Professor Melanie Joy, PharmD, PhD, has been appointed the inaugural David and Nancy Lamb Endowed Chair in Pharmacy Innovation and Entrepreneurship at the University of Colorado Anschutz Skaggs School of Pharmacy and Pharmaceutical Sciences. The new endowed chair position will help advance innovation and entrepreneurial impact across pharmacy education, translational research, and student mentorship.
“It is a tremendous honor to be named the inaugural David and Nancy Lamb Endowed Chair in Pharmacy Innovation and Entrepreneurship,” Dr. Joy said. “Disruption and creation of new technologies, tools, and processes across the pharmacy disciplines happens when novel scientific and clinical discoveries (the innovations), the how to package, translate, and commercialize it (the entrepreneurship), and patient and provider (the stakeholders) needs intersect."
"I am deeply grateful to David and Nancy Lamb for their vision and support, which will help us accelerate the translation of new ideas into novel therapies, devices, and solutions that improve patient care while also creating new opportunities for trainees to learn how to bridge laboratory and clinical science with the business of science," said Joy.
Joy is a tenured Professor at CU Anschutz Pharmacy, Director of Innovation and Commercialization, Director of the Center of Excellence Program for Model Informed Drug Development, and CU Anschutz Pharmacy champion for the campus Healthcare Innovation and Entrepreneurship (HIE) Initiative. Joy also holds a joint appointment in the Division of Renal Medicine at the School of Medicine. She previously led Entrepreneurship Education for the NIH funded SPARK/REACH program through CU Innovations and served on the CU-Anschutz Chancellor’s Committee on Innovation, and CU President’s Workgroup on Innovation and Entrepreneurship. Her NIH-funded laboratory and translational research focuses on biomarkers, kidney injury and diseases, precision medicine, pharmacometrics, and the preclinical and clinical development of therapeutics and medical devices.

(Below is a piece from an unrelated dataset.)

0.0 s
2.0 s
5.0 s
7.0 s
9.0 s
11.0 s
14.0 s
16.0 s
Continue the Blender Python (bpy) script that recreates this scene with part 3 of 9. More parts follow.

Over her 30+-year career, Joy has helped advance the development of multiple drugs and medical devices for kidney diseases, some of which have resulted in commercial products. She is the founder and CEO of Katharos Inc., a start-up company developing novel treatments for patients with kidney diseases.
Joy has committed to teaching and mentoring students and other trainees as a central component in her academic career. In 2022, she was named an Outstanding Ally by Women in STEM in recognition of her commitment to advancing inclusion and supporting the success of women in science. In 2024, she received the Chancellor's Teaching Recognition Award for the CU Anschutz Graduate School.
“During my pharmacy undergraduate degree in the late 1980s, I started to identify and think about all of the unmet therapy needs of the patients who I encountered and how entrepreneurial thinking is essential to turning ideas and discoveries into real-world solutions for patients,” said Joy. “I’m especially excited about the opportunity the Lamb family support creates for teaching and mentoring students and trainees toward translating their scientific and clinical ideas into impactful therapies, devices, and techniques.”
“Dr. Joy embodies exactly the kind of bold, translational leadership that moves our school, and our profession, forward,” said CU Anschutz Pharmacy Dean Brian Tsuji, PharmD. “She has spent her career bringing science to life by turning discoveries into therapies, technologies, and companies that improve patient care. I’m deeply grateful to David and Nancy Lamb for their vision in establishing this endowed chair, which will empower leaders like Dr. Joy to dream big, mentor the next generation of innovators, and accelerate the impact of our research. When we combine brilliant science with entrepreneurial thinking and incredible people, there is no limit to what we can accomplish—together.”
The David and Nancy Lamb Endowed Chair in Pharmacy Innovation and Entrepreneurship was established through the generosity of CU Anschutz Pharmacy alumni David and Nancy Lamb. David Lamb, RPh, a 1979 graduate who earned dual degrees in pharmacy and business administration, went on to become Colorado’s first registered nuclear pharmacist. Nancy Lamb, RPh, also a 1979 graduate, is a respected clinician and pioneer in home infusion and consultant pharmacy whose decades of work have advanced patient-centered care for vulnerable populations. Together, they founded Good Day Pharmacies, a Colorado-based company that has grown to 20 locations over four decades.